Owners bristle as Progress chops trees
RALEIGH, NORTH CAROLINA - Richard Magnuson stayed home, watching contractors for Progress Energy chop down trees in his neighborhood and warily waiting for the chain saws to reach his yard.
Magnuson's trees are among the 50,000 that the power company plans to cut down in the path of transmission lines across North and South Carolina in the next three years.
Progress officials say the $30 million plan is the only way they can satisfy a federal mandate that sets high fines for power outages caused when trees and other vegetation damage transmission lines.
In Raleigh, the City of Oaks, where the acorn is the municipal symbol, the results are frustration and anger as the clear-cutting opens holes in once-private backyards and leafy streets. "I'm just sitting here myself with the fingers crossed that they are going to go away and not come back," Magnuson said.
Raleigh officials are checking into whether they can curb the cutting. They have asked Progress Energy to give them maps of the transmission lines' path and the utility's tree maintenance plans. "I'm waiting to see what they show me," associate city attorney Dan McLawhorn said.
City officials are particularly concerned about trees that city codes require - in shopping center parking lots, for instance. Property owners could face city fines if Progress Energy chops trees that are required by city code. At least one city has successfully negotiated with a power company to save some trees.
This fall, Durham officials persuaded Duke Energy, which serves the city, to stop its plans to cut more than 250 trees in several downtown neighborhoods, and to prune them instead.
Less than 30 will be lost, said Kevin Lilley, Durham facilities operation manager.
However, the trees stand near lines that carry less than 200,000 volts and are not covered under new stricter federal mandates. Power companies across the country face federal regulations that require them to take a more active role in managing the area underneath the high-power lines that move electricity from power plants to neighborhoods.
Distribution lines, the lines that normally run along streets connecting individual houses to electricity, are not included in the new rules. For years, Progress Energy had been pruning trees along easements, the land where it can control trees and structures.
But the federal government took a closer look after trees sagging onto transmission lines started a chain reaction that left millions without power in 2003. Congress passed a bill in 2005 that set new rules for power companies and new authority to impose fines of up to $1 million a day per violation of the new regulations. The rules went into effect in June.
Progress Energy's work started a couple of months ago with crews chopping down trees in Raleigh and elsewhere, including Wilmington, Sanford, New Bern and Florence, S.C. The work is 5 percent complete.
The rules do not say the company must cut down trees to comply, only that it must have a plan for maintaining the trees and vegetation along the corridor.
Progress Energy does allow trees that will grow no higher than 12 feet in the easements. Duke Energy, which serves much of Durham, allows 15 feet. McLawhorn said he wants to know why Progress Energy chose a more stringent standard and questions whether utility officials are being overzealous.
Scott Sutton, a Progress Energy spokesman, said those numbers aren't arbitrary but are based on the design of the power company's transmission lines.

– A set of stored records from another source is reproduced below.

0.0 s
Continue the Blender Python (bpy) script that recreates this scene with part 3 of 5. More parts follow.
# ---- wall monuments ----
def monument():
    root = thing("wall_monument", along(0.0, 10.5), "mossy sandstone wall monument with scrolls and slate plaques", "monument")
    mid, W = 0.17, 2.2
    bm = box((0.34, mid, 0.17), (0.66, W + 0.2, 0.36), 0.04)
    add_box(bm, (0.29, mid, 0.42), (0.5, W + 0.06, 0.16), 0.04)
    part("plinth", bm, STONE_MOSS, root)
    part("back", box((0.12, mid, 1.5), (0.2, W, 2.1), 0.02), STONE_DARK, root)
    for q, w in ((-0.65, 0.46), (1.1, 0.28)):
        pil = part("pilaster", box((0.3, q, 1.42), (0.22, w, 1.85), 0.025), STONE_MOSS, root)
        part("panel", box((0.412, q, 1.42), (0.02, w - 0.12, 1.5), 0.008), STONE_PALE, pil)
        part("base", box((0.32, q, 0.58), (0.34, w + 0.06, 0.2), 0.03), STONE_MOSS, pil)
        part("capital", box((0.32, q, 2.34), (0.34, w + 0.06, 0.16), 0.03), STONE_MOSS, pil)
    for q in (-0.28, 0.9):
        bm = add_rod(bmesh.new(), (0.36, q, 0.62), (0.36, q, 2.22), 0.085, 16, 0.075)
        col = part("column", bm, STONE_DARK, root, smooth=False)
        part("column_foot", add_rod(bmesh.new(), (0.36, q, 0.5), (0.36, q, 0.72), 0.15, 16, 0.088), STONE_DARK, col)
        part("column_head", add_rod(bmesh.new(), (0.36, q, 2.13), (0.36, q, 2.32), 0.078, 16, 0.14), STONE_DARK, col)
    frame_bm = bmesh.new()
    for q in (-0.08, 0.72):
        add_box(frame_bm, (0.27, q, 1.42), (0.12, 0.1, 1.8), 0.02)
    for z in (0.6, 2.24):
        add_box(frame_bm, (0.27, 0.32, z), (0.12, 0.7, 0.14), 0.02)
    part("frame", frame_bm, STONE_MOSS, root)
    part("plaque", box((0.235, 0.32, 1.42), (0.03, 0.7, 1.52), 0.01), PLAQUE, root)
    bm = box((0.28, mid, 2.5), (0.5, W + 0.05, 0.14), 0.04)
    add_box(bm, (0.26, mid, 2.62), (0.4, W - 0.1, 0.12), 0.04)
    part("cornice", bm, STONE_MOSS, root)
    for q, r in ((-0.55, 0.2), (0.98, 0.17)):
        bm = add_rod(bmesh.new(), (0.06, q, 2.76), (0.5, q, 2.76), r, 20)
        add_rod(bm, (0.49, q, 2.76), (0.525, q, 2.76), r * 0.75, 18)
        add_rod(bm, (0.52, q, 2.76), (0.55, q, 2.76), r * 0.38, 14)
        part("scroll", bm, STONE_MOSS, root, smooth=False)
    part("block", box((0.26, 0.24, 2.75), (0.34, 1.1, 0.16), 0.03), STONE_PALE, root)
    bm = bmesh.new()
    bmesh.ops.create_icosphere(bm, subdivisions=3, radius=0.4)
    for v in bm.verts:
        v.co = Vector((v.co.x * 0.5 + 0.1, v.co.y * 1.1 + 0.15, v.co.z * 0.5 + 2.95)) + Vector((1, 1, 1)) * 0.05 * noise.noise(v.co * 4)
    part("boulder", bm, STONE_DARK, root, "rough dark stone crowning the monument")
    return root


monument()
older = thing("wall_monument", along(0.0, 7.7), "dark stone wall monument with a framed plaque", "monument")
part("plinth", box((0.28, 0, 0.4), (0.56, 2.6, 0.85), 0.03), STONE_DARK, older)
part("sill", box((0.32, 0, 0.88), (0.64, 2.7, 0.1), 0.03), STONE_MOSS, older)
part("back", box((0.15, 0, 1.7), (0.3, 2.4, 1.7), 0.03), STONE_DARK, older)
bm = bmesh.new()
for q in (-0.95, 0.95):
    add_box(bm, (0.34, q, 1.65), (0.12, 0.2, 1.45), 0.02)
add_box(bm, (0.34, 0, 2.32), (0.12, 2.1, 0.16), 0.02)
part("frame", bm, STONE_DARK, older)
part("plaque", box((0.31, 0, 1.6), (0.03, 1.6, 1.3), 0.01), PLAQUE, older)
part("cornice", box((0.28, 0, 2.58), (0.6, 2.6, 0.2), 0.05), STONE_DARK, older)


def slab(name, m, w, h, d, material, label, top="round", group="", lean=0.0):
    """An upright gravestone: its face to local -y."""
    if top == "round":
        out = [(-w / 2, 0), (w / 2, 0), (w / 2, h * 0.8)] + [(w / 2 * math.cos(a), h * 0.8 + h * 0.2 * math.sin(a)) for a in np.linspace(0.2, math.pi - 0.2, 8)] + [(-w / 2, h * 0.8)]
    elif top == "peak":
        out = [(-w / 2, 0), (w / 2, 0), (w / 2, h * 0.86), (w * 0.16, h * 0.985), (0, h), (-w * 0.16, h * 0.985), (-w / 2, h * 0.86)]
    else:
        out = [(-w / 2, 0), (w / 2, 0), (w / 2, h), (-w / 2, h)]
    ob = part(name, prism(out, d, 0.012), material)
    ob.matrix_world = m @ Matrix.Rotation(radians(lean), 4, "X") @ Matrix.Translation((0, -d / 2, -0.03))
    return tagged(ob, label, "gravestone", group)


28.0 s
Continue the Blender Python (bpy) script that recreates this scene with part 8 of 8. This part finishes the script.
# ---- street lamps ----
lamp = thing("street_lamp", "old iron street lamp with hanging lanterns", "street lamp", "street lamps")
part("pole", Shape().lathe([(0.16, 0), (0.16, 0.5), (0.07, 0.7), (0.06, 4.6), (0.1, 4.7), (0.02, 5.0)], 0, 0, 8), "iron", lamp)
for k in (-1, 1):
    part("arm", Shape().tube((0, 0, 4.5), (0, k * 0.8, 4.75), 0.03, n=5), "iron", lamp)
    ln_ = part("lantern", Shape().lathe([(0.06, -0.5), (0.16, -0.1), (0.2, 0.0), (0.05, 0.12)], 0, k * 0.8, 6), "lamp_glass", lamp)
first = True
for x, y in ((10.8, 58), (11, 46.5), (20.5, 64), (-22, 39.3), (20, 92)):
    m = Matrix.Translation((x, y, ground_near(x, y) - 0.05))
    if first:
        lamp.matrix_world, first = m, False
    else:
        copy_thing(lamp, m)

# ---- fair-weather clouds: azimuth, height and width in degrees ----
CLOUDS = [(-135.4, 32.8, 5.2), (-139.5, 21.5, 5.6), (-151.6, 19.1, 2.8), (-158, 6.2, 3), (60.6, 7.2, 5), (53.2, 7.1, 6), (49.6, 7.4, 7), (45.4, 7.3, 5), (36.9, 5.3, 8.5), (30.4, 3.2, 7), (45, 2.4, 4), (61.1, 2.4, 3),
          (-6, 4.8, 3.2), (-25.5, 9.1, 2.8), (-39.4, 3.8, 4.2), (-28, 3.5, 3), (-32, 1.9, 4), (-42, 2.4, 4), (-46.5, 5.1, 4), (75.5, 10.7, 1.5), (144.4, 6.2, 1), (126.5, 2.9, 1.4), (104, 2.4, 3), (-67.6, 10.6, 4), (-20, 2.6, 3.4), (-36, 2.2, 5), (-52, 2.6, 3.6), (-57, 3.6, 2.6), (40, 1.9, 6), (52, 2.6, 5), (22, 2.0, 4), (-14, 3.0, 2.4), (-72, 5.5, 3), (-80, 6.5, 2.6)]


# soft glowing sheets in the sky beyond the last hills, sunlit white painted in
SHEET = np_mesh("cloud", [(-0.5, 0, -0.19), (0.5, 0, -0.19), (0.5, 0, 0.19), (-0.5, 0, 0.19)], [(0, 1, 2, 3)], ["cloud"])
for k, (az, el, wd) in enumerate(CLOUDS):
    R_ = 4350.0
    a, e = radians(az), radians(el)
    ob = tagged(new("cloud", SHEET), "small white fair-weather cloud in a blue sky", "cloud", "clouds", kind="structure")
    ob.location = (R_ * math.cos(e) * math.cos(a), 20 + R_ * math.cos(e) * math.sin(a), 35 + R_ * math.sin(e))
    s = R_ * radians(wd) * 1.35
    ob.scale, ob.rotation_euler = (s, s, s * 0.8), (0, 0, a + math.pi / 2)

Sutton said the company's policy is to contact each property owner a few weeks before the trees are slated for chopping. "This is an unpleasant part of our job," Sutton said.
"But at the same time, the law is the law, and we've got to balance having minimal impact with the need of meeting federal requirements."
Property owners say they are getting little or no official warning about when their trees are to be chopped. Andrew Techet, owner of the Ridgewood shopping center off Wade Avenue, said he got about a week's notice before crews began cutting down trees at the center in November.
"We talked to the forester and we talked with the powers that be," Techet said. "We said, 'Is there any other way to address this. Can we phase it in?' There was no other alternative but to cut them down, they said." In North Raleigh's Winchester neighborhood, Scott Stewart said a crew came through about six weeks ago.
That's when he found out about the plans. He could lose as many as 10 cypress trees.
"It's frustrating," Stewart said. "It angers me that there is no regard for me, for my family. I've got no notice as to when they are going to come. They are saying, 'We don't have the resources to trim trees,' yet they have the resources to cut them down. They are a gigantic corporation, and I don't believe them for a second."
Magnuson said crews appeared in his Springdale Estates neighborhood during the week of December 3. A worker told him they were clearing a 100-foot swath, but Magnuson noted that there is only a 70-foot easement, at least by his house.
The foreman said he would contact officials to verify the easement width. Magnuson hasn't heard back. But he has watched as his neighbors' trees have been cut.
"They could be more sensitive when they are going through residential neighborhoods," said Magnuson, a retired landscape architect. "They don't need to do the brutalizing, the extent of clearing that they are doing."